在眾多糾紛解決方式中,人們對于訴訟的依賴除因其權威性外,還源自于其專業性,律師參與調解可以大大提升調解的專業性,更易取得當事人的信任,從而提高調解的成功率。律師以何種身份參與調解,是判斷調解協議具有何種效力的前提。律師參與調解如果是訴前由法院委派進入調解或以人民調解的性質進入調解,通常可以通過司法確認、支付令等程序獲得執行力,如果是通過特邀調解方式介入,則可以由法院出具調解書結案[18]。除此而外,律師參與調解,并未與其他調解有所區別。作為專業人士參與調解,其調解協議的司法審查標準應與一般調解協議有所區別,以提高其調解效率。另外暢通案件分流渠道,鼓勵當事人選擇律師調解,讓律師調解機構有案可調[19]。
針對行政調解,應對其適用范圍進行界定,減少對行政爭議調解的限制。比如可通過減輕處罰標準的方式鼓勵當事人參與行政調解,也可預防權力的濫用[20]。還應從立法層面提高行政調解協議的法律效力。

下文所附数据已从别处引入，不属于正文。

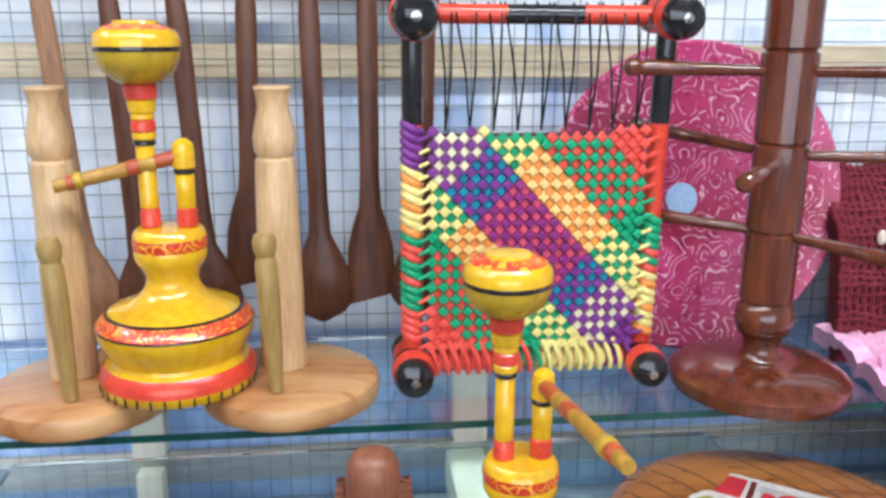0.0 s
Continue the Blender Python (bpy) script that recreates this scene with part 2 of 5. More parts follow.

因信訪本身具有行政、司法的多重屬性,信訪調解也不同于行政調解與人民調解,應從立法上明確其特殊的法律地位。信訪涉及問題種類過于復雜,很難依靠某一組織或人員獨立完成,所以可以通過政府購買服務的方式,通過委托調解來解決此類問題。在委托調解中,專業機構的人員其法律地位可視為訪民的代理人,同時還可以運用專業知識協助信訪部門化解難題。信訪委托調解體現了信訪工作的專業化、職業化,符合新公共服務理論建立方便為民的服務型機構的理念[21]。
1.完善專家庫建設
發揮專業人士處理專業領域糾紛的優勢,針對糾紛的類型建立各領域的專家庫,同時健全專家抽取和信息反饋機制。
2.加強信息共享
做為民間調解組織,收集相關信息較難,又無法進入相關領域的執法數據平臺,應通過授權等方式,使其在合法的前提下實現信息共享。
3.完善數據平臺建設
借助互聯網的優勢,對訴訟、調解等信息進行對接,為當事人提供在線評估、調解等服務。最高人法院于2017年頒布的《關于加快建設智慧法院的意見》,以及有關人民法院信息化建設的相關規劃中,都曾提出過大數據以及人工智能在法院系統的應用要求。如成都中級人民法院的“和合智解”e 調解模式[22]、杭州西湖區網絡法院推出的浙江矛盾糾紛多元化解平臺[23],不僅實現了各種資源的有效整合與配置,實現司法確認的在線完成等,還大大提高了解紛效率,也節省了解紛成本。
多元化糾紛解決機制的建立,是整個社會價值、利益、沖突多元化的一種必然需求,也是法治社會的一種發展趨勢。完善“非法院調解”的相關制度,保證其中立、公平、高效,做好化解糾紛的“第一道防線”。